Liebe Schiedsrichter, ihr tragt zwei Karten in eurer Brusttasche mit euch herum - Setzt sie konsequent ein! Holt euch Respekt und die Kontrolle über das Spiel durch eine klare, konsequente Linie zurück, statt euch die Spiele reihenweise entgleiten zu lassen! Ahndet Täuschungsversuche, taktische Fouls und vor allem rohes, gefährliches Spiel endlich so, wie es die Regeln vorsehen, um sie auch langfristig wieder einzudämmen. Ellbogenschläge, Schulterchecks und Tritte abseits des Spielgeschehens haben nichts, absolut nichts mit dem Sport zu tun, den wir alle so schätzen und lieben und ihr seid in der Verantwortung, solche Szenen angemessen zu sanktionieren. Wir brauchen keine neuen Regeln, wir brauchen eine konsequente Anwendung persönlicher Strafen.

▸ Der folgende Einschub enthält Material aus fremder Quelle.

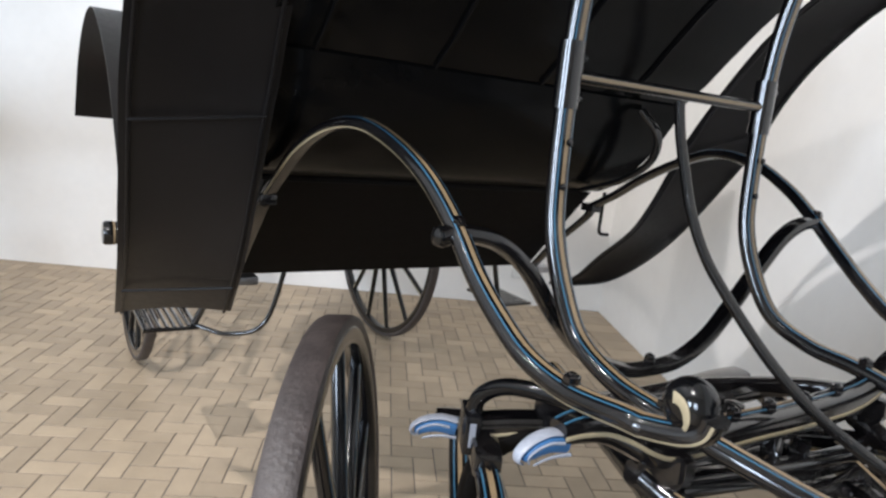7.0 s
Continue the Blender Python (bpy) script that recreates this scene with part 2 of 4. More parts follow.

Dann haben wir am Ende nicht nur weniger verletzte Superstars, wir haben auch ein saubereres Spiel, bei dem gelbe Karten für das Verlassen des Spielfelds oder das Bedecken des Kopfes nicht mehr in krassem Missverhältnis zu ungeahndeten Ellbogenschlägen oder Zweikämpfen mit Verletzungsgefahr stehen. Und wir können vielleicht irgendwann wieder zurecht behaupten, dass das deutsche Schiedsrichterwesen vorbildlich ist für die weltweite Zunft der unparteiischen Spielführer. Aktuell sind wir davon nämlich weit entfernt.